Me lembro até hoje da primeira vez que vi o filme Hackers. Em uma das cenas, ZeroCool, o “herói”, entra no mainframe e anda por dentro do sistema de arquivos como se estivesse caminhando por blocos de quadras, navegando em um ambiente tridimensional de cair o queixo, especialmente para a época.
Aquela imagem ficou na minha cabeça como o “futuro da computação”, que só teria uma nova apresentação à altura com Matrix, o live action altamente adaptado de Neuromancer, talvez o primeiro livro a falar de realidade virtual e de como isso poderia potencialmente mudar a forma como a humanidade lida com o espaço à sua volta.
Muitos anos depois, em uma feira de tecnologia em Joinville, tive a oportunidade de usar um dos primeiros óculos de realidade virtual existentes para jogar Doom, isso por volta dos anos 2000 e confesso que foi muito decepcionante. Tive um ataque de vertigem fulminante, com direito a enjoos e sem conseguir ficar em pé e precisando ir para a enfermaria do local.
Passei muitos anos sem nem querer ver isso na minha frente, até que, novamente, parei diante de um kit do Oculus nos Estados Unidos. Pude testar o equipamento e entender, com bastante precisão, a lógica de um jogo em primeira pessoa.
Fiquei muito impressionado com a experiência na época e até pensei em trazer um para o Brasil, mas descobri que não funcionaria, pois era válido apenas para uso em território americano. Achei melhor esperar o lançamento por aqui.
Nas minhas idas e vindas para a terra do Tio Sam, acabei agendando uma demo do Vision Pro há pouco mais de dois anos. Lembro de sair de lá completamente chocado com a experiência; liguei para o meu irmão na hora dizendo que compraria um, independentemente do custo altíssimo e mesmo com o vendedor deixando claro que provavelmente não funcionaria em casa. Me sentia como uma criança que vê, pela primeira vez, um novo parque de diversões, com possibilidades infinitas.
Dois dias depois, eu estava no hotel cortando frutas com uma espada virtual, a ponto de estragar coisas ao redor, sem nem perceber, por horas a fio, ignorando completamente o mundo lá fora e muito feliz por isso.
Mas, como um bom early adopter, enfrentei o problema da tecnologia ao voltar para casa: o peso dos óculos, quase 500 gramas, me causou diversas dores no pescoço e no ombro, o que limitou bastante o uso por muito tempo, sem o apoio adequado.

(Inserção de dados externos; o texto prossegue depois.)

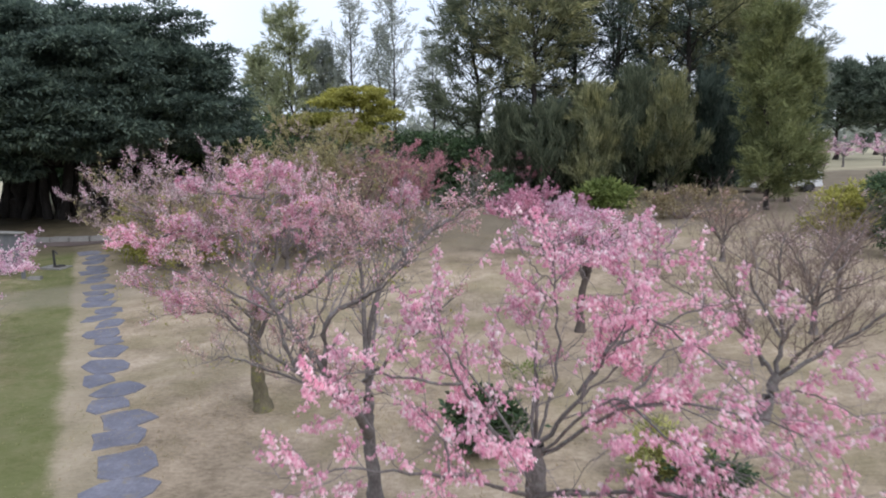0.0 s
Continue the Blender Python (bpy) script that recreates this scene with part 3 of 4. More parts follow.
# the broad cherry over which the flight ends
A = (-3.53, 13.3)
cherry(A, (rel(A, [(-3.53, 13.3, 0), (-3.60, 13.32, 0.8), (-3.55, 13.3, 1.75)]), 0.115), [
    (rel(A, [(-3.58, 13.3, 1.7), (-3.56, 13.15, 2.2), (-3.85, 12.9, 2.7), (-4.05, 12.7, 2.95), (-4.12, 12.6, 3.16), (-4.4, 12.55, 3.18), (-4.9, 12.55, 3.0), (-5.3, 12.5, 3.04)]), 0.066),
    (rel(A, [(-3.55, 13.3, 1.7), (-3.52, 13.3, 2.1), (-3.49, 13.3, 2.9), (-3.6, 13.5, 3.36), (-3.95, 13.6, 3.54)]), 0.068),
    (rel(A, [(-3.52, 13.3, 1.7), (-3.4, 13.3, 2.0), (-3.17, 13.35, 2.55), (-3.13, 13.4, 2.95), (-3.29, 13.5, 3.33), (-3.38, 13.6, 3.66), (-3.4, 13.75, 4.0)]), 0.068),
    (rel(A, [(-3.38, 13.6, 3.52), (-3.77, 13.5, 3.6), (-4.18, 13.4, 3.66), (-4.42, 13.4, 3.7)]), 0.032),
    (rel(A, [(-3.28, 13.5, 3.3), (-3.07, 13.6, 3.6), (-2.91, 13.7, 3.62), (-2.78, 13.8, 3.74)]), 0.034),
    (rel(A, [(-3.5, 13.3, 1.65), (-3.11, 13.4, 2.0), (-2.88, 13.6, 2.17), (-2.78, 13.8, 2.44), (-2.7, 13.9, 2.83), (-2.47, 13.9, 3.16), (-2.28, 14.0, 3.45)]), 0.076),
    (rel(A, [(-2.7, 13.9, 2.95), (-2.3, 13.5, 3.34), (-2.05, 13.4, 3.48)]), 0.034),
    (rel(A, [(-3.5, 13.25, 1.3), (-3.2, 13.1, 1.75), (-2.47, 12.9, 2.18), (-2.0, 12.8, 2.6), (-1.65, 12.8, 2.84), (-1.35, 12.8, 3.14), (-1.09, 12.8, 3.4), (-0.96, 12.8, 3.5)]), 0.078),
    (rel(A, [(-2.74, 13.6, 2.45), (-2.17, 13.4, 2.8), (-1.79, 13.3, 3.1), (-1.52, 13.3, 3.26)]), 0.036),
    (rel(A, [(-1.35, 12.8, 3.05), (-1.2, 12.65, 3.06), (-1.05, 12.5, 2.95)]), 0.022),
    (rel(A, [(-3.58, 13.25, 1.6), (-3.9, 12.7, 2.24), (-4.18, 12.5, 2.48), (-4.68, 12.3, 2.7)]), 0.046),
    (rel(A, [(-3.6, 13.2, 1.3), (-3.9, 12.4, 1.95), (-4.35, 12.2, 2.2), (-4.85, 12.1, 2.42)]), 0.046),
    (rel(A, [(-3.49, 13.3, 2.8), (-3.5, 12.9, 3.15), (-3.68, 12.7, 3.35)]), 0.03),
    (rel(A, [(-3.13, 13.4, 2.9), (-2.78, 13.0, 3.25), (-2.55, 12.8, 3.42)]), 0.03),
    (rel(A, [(-3.4, 13.6, 3.6), (-3.2, 13.75, 3.82), (-3.05, 13.9, 3.9)]), 0.022),
    (rel(A, [(-3.7, 13.5, 3.6), (-3.75, 13.8, 3.8), (-3.8, 14.0, 3.88)]), 0.02),
    (rel(A, [(-4.12, 12.6, 3.1), (-4.3, 12.8, 3.26), (-4.65, 12.9, 3.32)]), 0.026),
    (rel(A, [(-3.56, 13.35, 1.9), (-3.7, 13.9, 2.6), (-3.9, 14.2, 3.1), (-4.05, 14.3, 3.4)]), 0.045),
    (rel(A, [(-3.6, 13.1, 1.4), (-3.3, 12.5, 1.9), (-3.0, 11.9, 2.25), (-2.8, 11.5, 2.4)]), 0.042),
    (rel(A, [(-3.3, 12.5, 1.9), (-3.7, 12.0, 2.2), (-4.1, 11.7, 2.3)]), 0.028),
    (rel(A, [(-2.0, 12.8, 2.55), (-1.95, 12.95, 2.9), (-1.8, 13.1, 3.15)]), 0.024),
    (rel(A, [(-3.9, 12.4, 1.95), (-4.25, 12.1, 2.02), (-4.6, 12.0, 1.98)]), 0.022),
    (rel(A, [(-4.18, 12.5, 2.45), (-4.75, 12.6, 2.3), (-5.2, 12.6, 2.35)]), 0.024),
    (rel(A, [(-2.47, 13.9, 3.1), (-2.6, 14.3, 3.3), (-2.7, 14.6, 3.4)]), 0.026),
], "wide old cherry tree in pink bloom on dry grass, mossy trunk", 11, pink_clear, n_side=9.5, side_len=(0.22, 0.62), twigs=9, twig_len=(0.10, 0.27), bloom=5, keep=0.38, size=0.0138, gap=0.027, tight=0.021, hang=0.010, bell=(1.5, 0.7), second=faded, second_share=0.26, leaves=young, leaf_share=0.11, leaf=(0.042, 0.017), trunk_mat=bark_moss, top_bias=0.28, hollow=0.4, tips=0.3, thin=0.52, lift=0.22, scale=4.6, twig_mat=twig_grey)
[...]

O que mais me encanta até hoje é a possibilidade de converter os óculos em um monitor 8K de mais de 10 metros à minha frente, em qualquer lugar onde eu precise de uma tela grande, o que, para ser sincero, é um uso um tanto limitado para a tecnologia.
Além disso, dado o seu preço, a quantidade de aplicativos que realmente utilizam as capacidades do equipamento ainda é muito baixa. Hoje, quase dois anos após o lançamento, não sei se existem cem aplicativos que consigam explorar todas as funcionalidades do dispositivo, misturando as realidades e criando experiências verdadeiramente unificadas.
Talvez o maior exemplo disso seja um aplicativo em que você pode testar qualquer produto antes de comprar, colocando um modelo 3D dele no local desejado, na sua casa, e vendo como ele ficaria. Há alguns jogos muito divertidos e a experiência fantástica de ver uma tela gigante à sua frente para assistir a filmes e jogar, totalmente imerso em outros ambientes, como numa praia de Bora Bora ou até na Lua que é o meu favorito.
A ideia de óculos de realidade virtual realmente utilizáveis, neste momento, parece um desafio tecnológico devido às limitações atuais. Mas acredito que estamos prestes a ver avanços nesse sentido com a realidade aumentada, que tem como principal objetivo não ser totalmente imersiva.
Quem começou com isso lá atrás foi o Google Glass, um produto superinteressante, mas com pouca qualidade visual na projeção. Recentemente, a Meta lançou a segunda versão dos seus óculos em parceria com a Ray-Ban, prometendo entregar o que talvez o Vision Pro tentou: juntar as duas ideias, porém de maneira eficaz.
Resta mesmo entender se a mudança da realidade virtual para a aumentada vai manter a usabilidade do produto e, ao mesmo tempo, resolver os problemas que ninguém conseguiu superar até agora. Como disse o próprio Tim Cook, pela primeira vez em uma década, eles ganharam um concorrente à altura em novas tecnologias voltadas ao consumidor final.